Before I went to bed there was a newsflash on my phone. It was late so I didn't bother looking at it but as I was in bed I turned the Telly on to Sky News. People had been warned to stay away from Manchester Arena as there had been an explosion. It was about 11.15 pm. By 11.50pm a "number of fatalities had been reported and by 1.30 in he morning this was listed as 19 dead and 50 injured. It was all horrific to watch and very upsetting as the concert was for teen pop star Ariana Grande. So it was full of kids. I eventually turned off and went to sleep. Or at least tried to sleep. It was impossible because I couldn't stop thinking about it.

Tuesday 11 April 2017

I am the resurrection

I've just found this blog again after nearly 5 years. Wow and it's still sitting there.

Not that anyone has been able to read it mind you because I had it on private. But I'd forgotten all about it.

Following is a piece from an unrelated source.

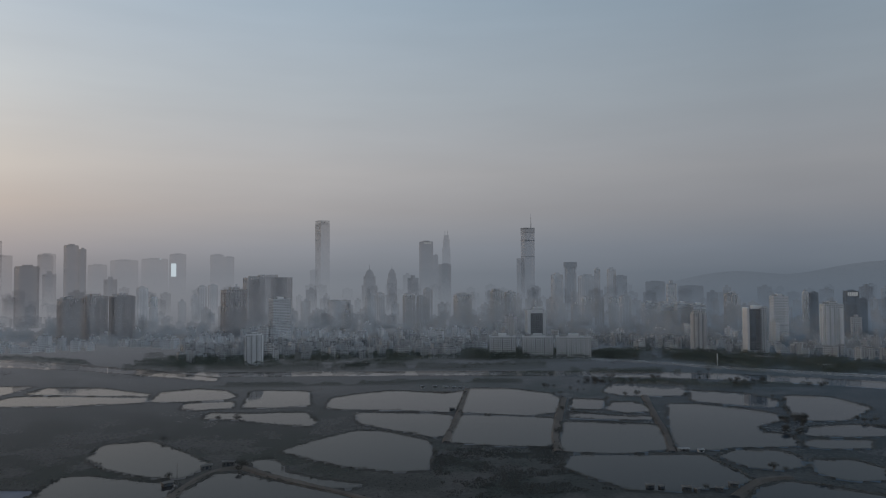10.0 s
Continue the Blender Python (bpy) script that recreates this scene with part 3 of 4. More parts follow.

Like a little time capsule of my life its of interest to me and no one else. But look at all those lovely pictures. ;-)

 

Saturday 28 January 2017

Trumpton

President Donald Trump has banned muslims from entering America. Well not all of them. Just those from 7 majority Muslim Countries. Syria Iran, Iraq, Sudan, Libya, Somalia and Yemen.

The man's a nutter and over the past few days he's been passing all sorts of laws that he promised he would, but now seem quite Dictatorial. They are even calling him the new Hitler, which seems a bit harsh. I know he's got funny hair but he's not committed mass murder yet.

Prime Minister Theresa May met him yesterday and seemed to be sucking up to him, she all but kissed his backside. A bit to much for my liking and whilst the rest of the world is condemning him for his latest move. She's dodging the question and saying nothing. It's all a bit of a mess and I'm sure there is worse to come.